Stirring mechanism mounted on a kettle

The stirrer is mounted across the top of the kettle on an iron beam that is secured to the kettle. Each stirrer is separately powered by electricity. If necessary, the cooks can disconnect the power and remove the apparatus.

stirrer with paddles attached

A stirring mechanism on the kettle, assembled and ready for use. Tony Thomas notes that his father recalled that there were a few experimental models before a successful design was achieved. The inventors got only one chance a year to test their ideas!

central shaft from stirrer extends into the kettle

The shaft from the gears protrudes down through the iron beam and into the kettle, where custom-made interlocking paddles are attached. Dale Winkelman said the Tegeder brothers salvaged parts from a John Deere 227 cornpicker for the gear mechanism.

stirring paddle shaped like a large D

An example of a set of the paddles for one kettle. The inventors experimented with different types of stirring paddles. One important criterion is that one part of the paddle must freely rotate close to the bottom of the kettle to keep ingredients from sticking.

stirring paddle in a double-D design

Another example of a stirring paddle for use in an iron kettle to make burgoo.

fully assembled stirrer over an empty kettle

A fully assembled stirrer in an empty kettle.

the code book

Because each kettle has a distinctive curvature and depth, it is not possible to interchange a stirrer made for one kettle to use in a different kettle. The Arenzville cooks have a VITALLY IMPORTANT code book that notes the marking system used to make sure each stirrer gets in the correct kettle.

collection of motors

Each time the stirrers are used, they are first checked for operational fitness and cleaned.

man cleaning te paddles

Between cooking kettles of soup, the cooks must also make sure that all parts of the stirrers are thoroughly cleaned.

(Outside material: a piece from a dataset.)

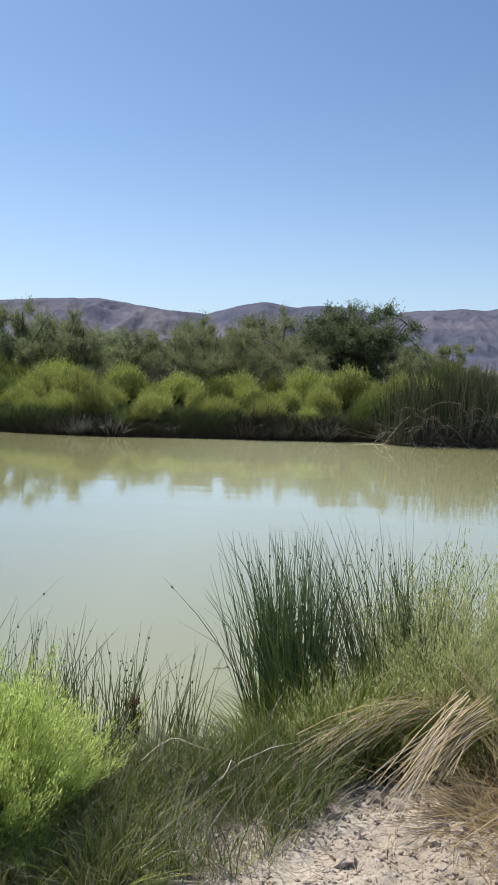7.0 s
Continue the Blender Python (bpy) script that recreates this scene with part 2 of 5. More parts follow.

group of men cleaning stirrers

An entire committee is assigned to maintaining and cleaning the stirrers each year. It is hot, grimy work. These guys are volunteers.

kettle full of hot soup

The stirring mechanisms must be capable of enduring high heat conditions because they are mounted over boiling kettles for 14 to 20 hours at a time.

stirring mechanism in use

In this photo, you can see how the iron beams are mounted across the top of the kettle and secured. The iron kettles are fitted with a "jacket" that supports the kettle and has a firebox below. Arenzville soup is cooked over wood-fired kettles. Some other places use aluminum kettles and propane. Other communities have also devised electric stirring mechanisms. For example, at the parish picnic of St. Mary of the Woods, Whitesville, KY, their stirring mechanisms are all connected to an overhead drive system which powers all the stirrers at the same time.